Uns se revelam. Outros se rebelam.
n Em jeito de declaração de interesse, cumpre-me comunicar que sou totalmente apolítica, não pertenço nem sou filiada em nenhuma força partidária, nem possuo a menor aptidão nem apetência para tal “mister”. Contudo, alguma experiência de vida que a minha idade me confere, e a observação mais ou menos atenta da realidade que me cerca, permite-me a audácia de tecer algum comentário, sem qualquer conotação política, mas que pode constituir objecto de alguma interpretação menos correcta, de discordância ou, porventura, aprovação. Em qualquer dos casos terá sempre o meu respeito. Porque, “cada cabeça, cada sentença”.
Através das mais variadas formas e meios de comunicação, o nosso quotidiano é invadido por um inacabar de informação (muita sem filtro), alguma mais ou menos credível, outra pouco recomendável. Porém, é tarefa quase impossível passar ao lado do que invade os nossos tlms., tablets, computadores, etc.e tc. numa imposição implícita, muito bem dissimulada.
A este propósito, tenho ouvido e lido alguns (muitos) comentários pouco abonatórios sobre o resultado da votação, num partido sujeito a sufrágio, nas últimas eleições legislativas. Presumiu-se que para esse resultado contribuiu em larga medida o voto das camadas mais jovens, apelidando-os de irresponsáveis, imaturos, sem noção de bom senso, entre outros atributos mito censuráveis... Mas, será justo avaliarmos todos os jovens e jovens adultos pela mesma bitola? Então o voto não é um acto solitário e secreto? Como sabemos quem votou em quem?
Por detrás desses jovens há pais e avós votantes que, à custa de seus magros salários e reformas de miséria, os vão acolhendo e apoiando para que pelo desespero de não encontrar trabalho, habitação e possibilidade de constituir a sua própria família, enveredem por caminhos tortuosos.

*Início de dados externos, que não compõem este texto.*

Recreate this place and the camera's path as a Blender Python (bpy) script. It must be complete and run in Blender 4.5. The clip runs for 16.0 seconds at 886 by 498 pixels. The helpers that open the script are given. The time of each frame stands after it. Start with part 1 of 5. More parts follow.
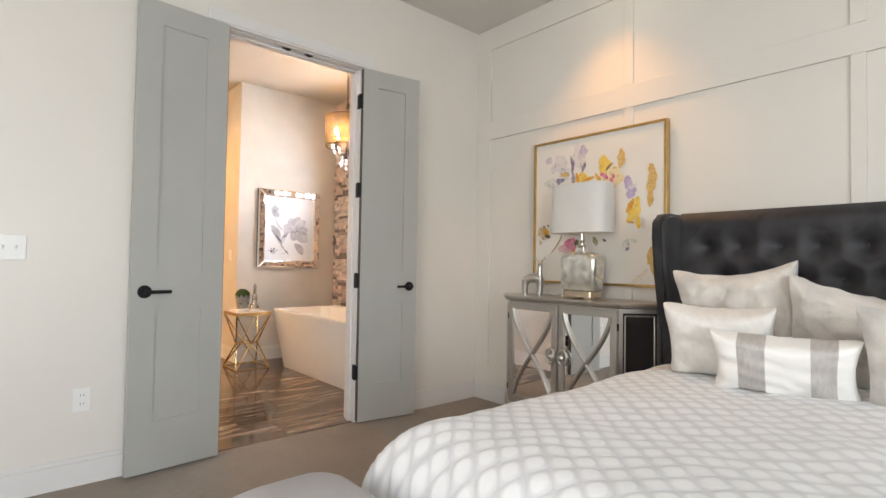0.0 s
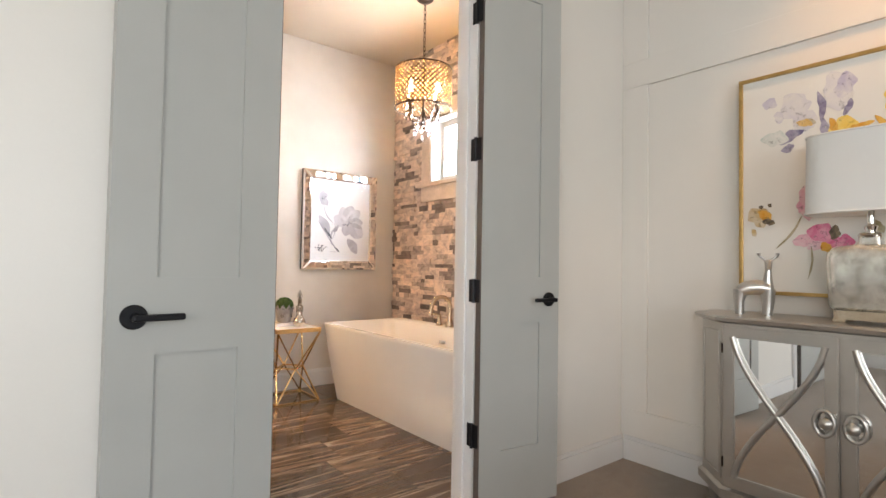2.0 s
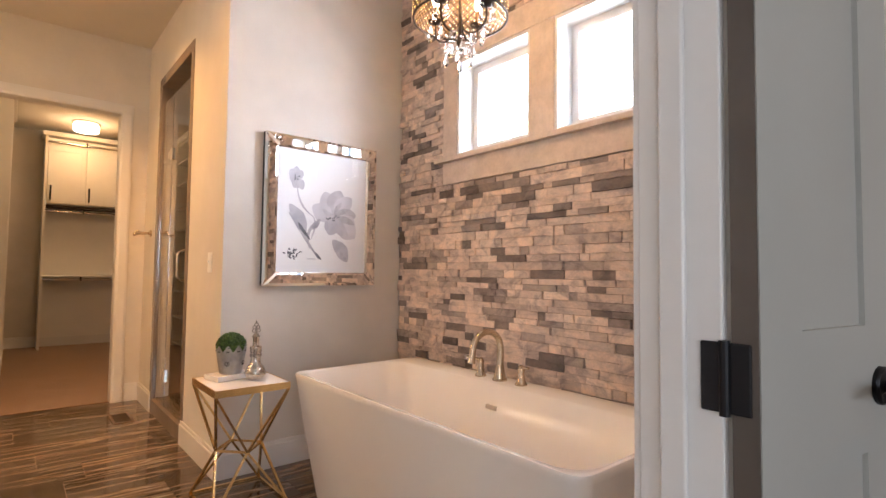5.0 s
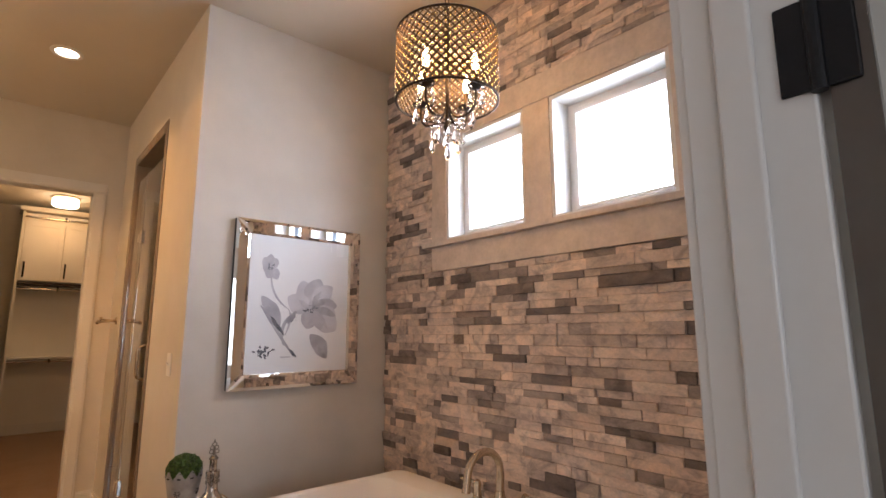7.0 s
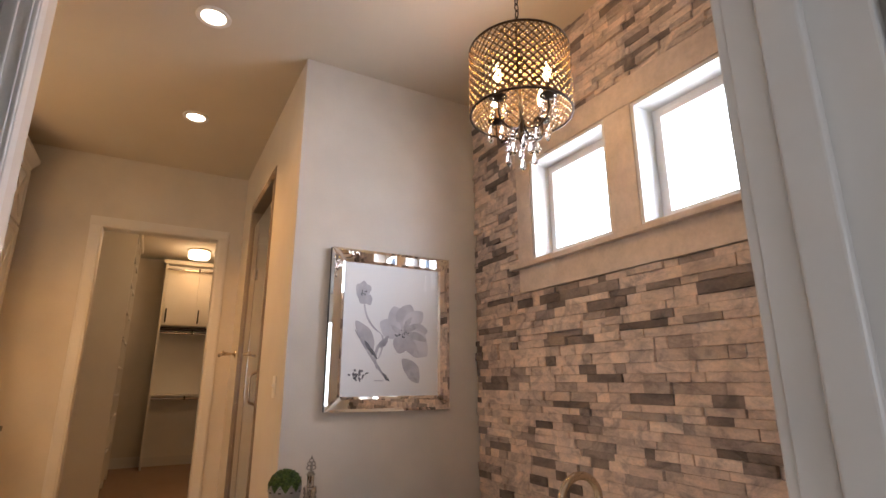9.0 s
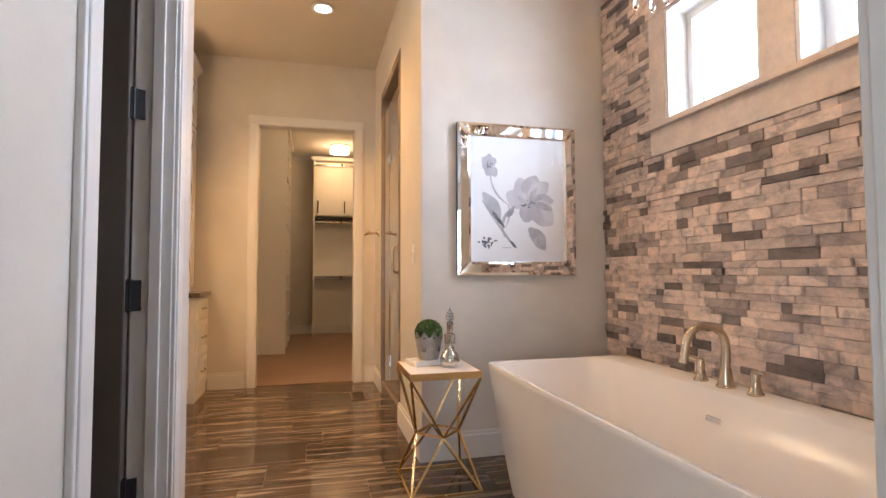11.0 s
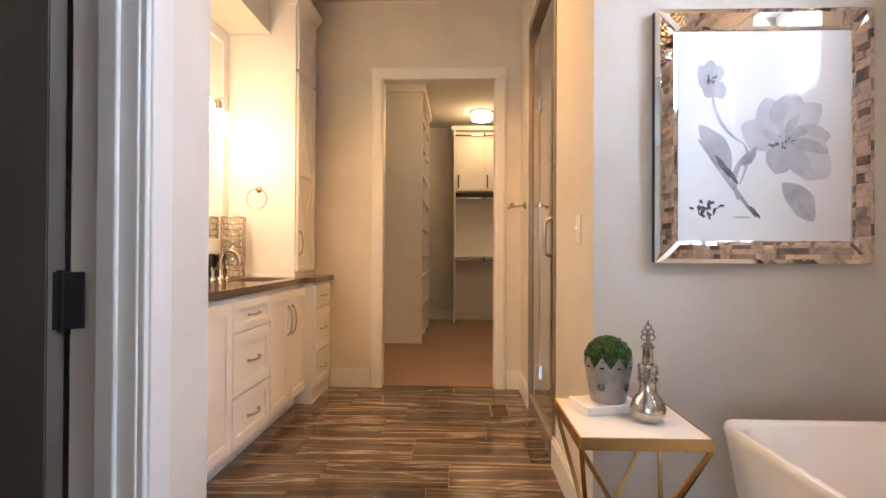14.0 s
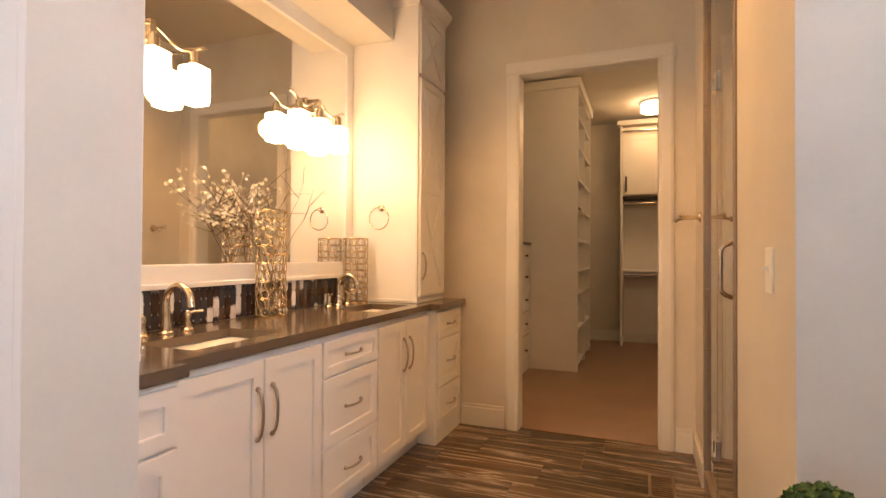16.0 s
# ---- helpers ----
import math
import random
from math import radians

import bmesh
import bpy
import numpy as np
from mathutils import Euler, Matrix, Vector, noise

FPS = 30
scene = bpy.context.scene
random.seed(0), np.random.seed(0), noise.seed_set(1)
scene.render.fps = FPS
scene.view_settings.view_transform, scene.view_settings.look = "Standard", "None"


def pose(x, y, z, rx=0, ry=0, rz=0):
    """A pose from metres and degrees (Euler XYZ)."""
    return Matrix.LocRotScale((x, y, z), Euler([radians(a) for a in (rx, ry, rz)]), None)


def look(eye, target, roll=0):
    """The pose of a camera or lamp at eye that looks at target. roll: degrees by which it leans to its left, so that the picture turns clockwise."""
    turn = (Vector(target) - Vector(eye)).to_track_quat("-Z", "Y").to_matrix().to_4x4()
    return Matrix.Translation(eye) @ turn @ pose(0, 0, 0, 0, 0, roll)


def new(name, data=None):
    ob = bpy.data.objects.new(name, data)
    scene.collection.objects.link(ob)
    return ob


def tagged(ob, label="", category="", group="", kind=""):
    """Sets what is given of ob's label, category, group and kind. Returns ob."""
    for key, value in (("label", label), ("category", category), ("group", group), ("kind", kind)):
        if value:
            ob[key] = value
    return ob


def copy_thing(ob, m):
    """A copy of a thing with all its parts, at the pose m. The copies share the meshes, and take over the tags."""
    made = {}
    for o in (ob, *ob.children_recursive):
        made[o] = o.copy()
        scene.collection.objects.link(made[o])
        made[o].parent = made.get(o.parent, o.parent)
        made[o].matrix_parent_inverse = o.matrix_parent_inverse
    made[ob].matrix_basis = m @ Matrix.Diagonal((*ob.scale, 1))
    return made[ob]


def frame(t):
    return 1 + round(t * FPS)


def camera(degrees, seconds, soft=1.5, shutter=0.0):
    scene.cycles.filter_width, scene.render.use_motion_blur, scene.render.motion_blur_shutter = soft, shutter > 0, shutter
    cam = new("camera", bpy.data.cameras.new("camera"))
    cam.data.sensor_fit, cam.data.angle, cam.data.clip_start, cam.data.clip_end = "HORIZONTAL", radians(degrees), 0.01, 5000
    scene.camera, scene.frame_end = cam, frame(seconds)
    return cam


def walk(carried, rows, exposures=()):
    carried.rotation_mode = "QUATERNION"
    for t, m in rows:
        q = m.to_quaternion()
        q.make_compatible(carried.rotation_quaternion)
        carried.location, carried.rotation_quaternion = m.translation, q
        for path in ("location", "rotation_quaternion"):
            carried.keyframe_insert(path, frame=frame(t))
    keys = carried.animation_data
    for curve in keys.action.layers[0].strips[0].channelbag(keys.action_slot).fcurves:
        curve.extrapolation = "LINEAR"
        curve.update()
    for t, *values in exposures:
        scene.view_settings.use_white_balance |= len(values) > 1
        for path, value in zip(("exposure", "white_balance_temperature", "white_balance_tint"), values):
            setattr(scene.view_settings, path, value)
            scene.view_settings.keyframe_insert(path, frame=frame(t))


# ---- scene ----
cam = camera(82.0, 16.0)
PATH = [
    (0.0, pose(-0.008, 0.194, 1.096, 91.66, -0.90, -41.23)),
    (0.5, pose(0.084, 0.555, 1.084, 91.69, -0.97, -39.98)),
    (1.0, pose(0.179, 0.890, 1.088, 91.70, -1.01, -39.35)),
    (1.5, pose(0.282, 1.231, 1.091, 91.67, -0.92, -39.01)),
    (2.0, pose(0.351, 1.570, 1.082, 91.80, -0.97, -38.76)),
    (2.5, pose(0.424, 1.880, 1.084, 91.76, -0.88, -39.09)),
    (3.0, pose(0.538, 2.152, 1.098, 91.65, -0.77, -39.35)),
    (5.5, pose(1.184, 3.036, 1.129, 92.64, -0.46, -40.46)),
    (6.0, pose(1.247, 3.092, 1.225, 92.62, -0.17, -40.72)),
    (6.5, pose(1.271, 3.108, 1.283, 94.68, -0.04, -40.77)),
    (7.0, pose(1.272, 3.120, 1.309, 99.38, 0.09, -40.83)),
    (7.5, pose(1.293, 3.129, 1.324, 102.86, 0.19, -40.11)),
    (8.0, pose(1.329, 3.133, 1.299, 104.33, 0.24, -38.12)),
    (8.5, pose(1.358, 3.124, 1.244, 104.43, 0.31, -33.94)),
    (9.0, pose(1.357, 3.091, 1.178, 104.62, 0.11, -29.14)),
    (9.5, pose(1.328, 3.025, 1.119, 103.31, 0.06, -26.12)),
    (10.0, pose(1.315, 2.967, 1.082, 98.85, 0.14, -22.54)),
    (12.5, pose(1.448, 3.301, 1.029, 90.62, -0.32, -4.95)),
    (13.0, pose(1.461, 3.501, 1.030, 90.52, -0.36, -3.44)),
    (13.5, pose(1.470, 3.744, 1.056, 90.36, -0.27, -1.58)),
    (14.0, pose(1.479, 3.977, 1.057, 90.45, -0.28, 1.96)),
    (14.5, pose(1.464, 4.199, 1.099, 90.42, -0.34, 4.23)),
    (15.0, pose(1.489, 4.348, 1.122, 90.55, -0.29, 7.44)),
    (15.5, pose(1.571, 4.465, 1.160, 90.62, -0.25, 14.58)),
    (16.0, pose(1.654, 4.543, 1.188, 90.70, -0.32, 21.43)),
]
EXPOSURES = [
    (0.0, 0.60, 6400, 13), (2.0, 0.70, 6350, 13), (3.0, 0.72, 6350, 13), (5.5, 0.06, 6100, 18), (7.0, -0.42, 6200, 18), (9.0, -0.48, 6250, 17),
    (10.0, -0.14, 6000, 15), (12.5, 0.50, 5500, 11), (14.0, 0.34, 5500, 11), (15.0, 0.16, 5750, 12), (16.0, 0.03, 6300, 16),
]
walk(cam, PATH, EXPOSURES)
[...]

Acho que nos deveríamos interrogar com muita seriedade sobre a nossa quota parte de cumplicidade no atual estado das coisas. Não podemos maquilhar a realidade, pois vivemos tempos em que tudo se inverte com ligeireza. Mas pode-se discordar sem ofender nem caluniar. É preciso procurar e encontrar os que não se calam diante de uma injustiça e a corrigem. Os alicerces em que assenta a estrutura social estão a vacilar. A família perdeu valores, referências e elos de ligação. As pessoas, em geral, não apenas os jovens, estão revoltadas, insatisfeitas, cansadas de esperar por mudanças, que nunca acontecem, há mais de meio século, porque o que vai mudando são os actores que pisam o mesmo palco, alternadamente, eleição após eleição... Ocupam os lugares, à custa de todos nós, que dão tanto jeito que até a honra é engolida. Não se valoriza quem se aplica, quem se esforça, quem se sacrifica. Põe-se em prática rapidamente o tráfico de influências, o nepotismo, o amiguismo e premeia-se a incompetência, a irresponsabilidade que, em certos casos, pode até fazer perigar a vida de muita gente. Tudo isto é precursor de revolta, de insatisfação generalizada cuja consequência se traduz, inevitavelmente, no resultado apurado nas urnas.
As gerações anteriores e nós, os da minha geração, tivemos muito trabalho para construir um mundo que hoje se vê ser destruído, por falta do que vivenciámos em abundância-honra, respeito, vergonha, esforço e responsabilidade. Estamos rodeados de pessoas tóxicas que, no nosso dia a dia, prejudicam a nossa saúde mental. Podemos chamá-los de “amigos”, colegas, superiores hierárquicos, familiares e, também, políticos. O descontentamento, porém, nem sempre é algo negativo. É preciso saber aproveitar as possibilidades que a mudança nos traz.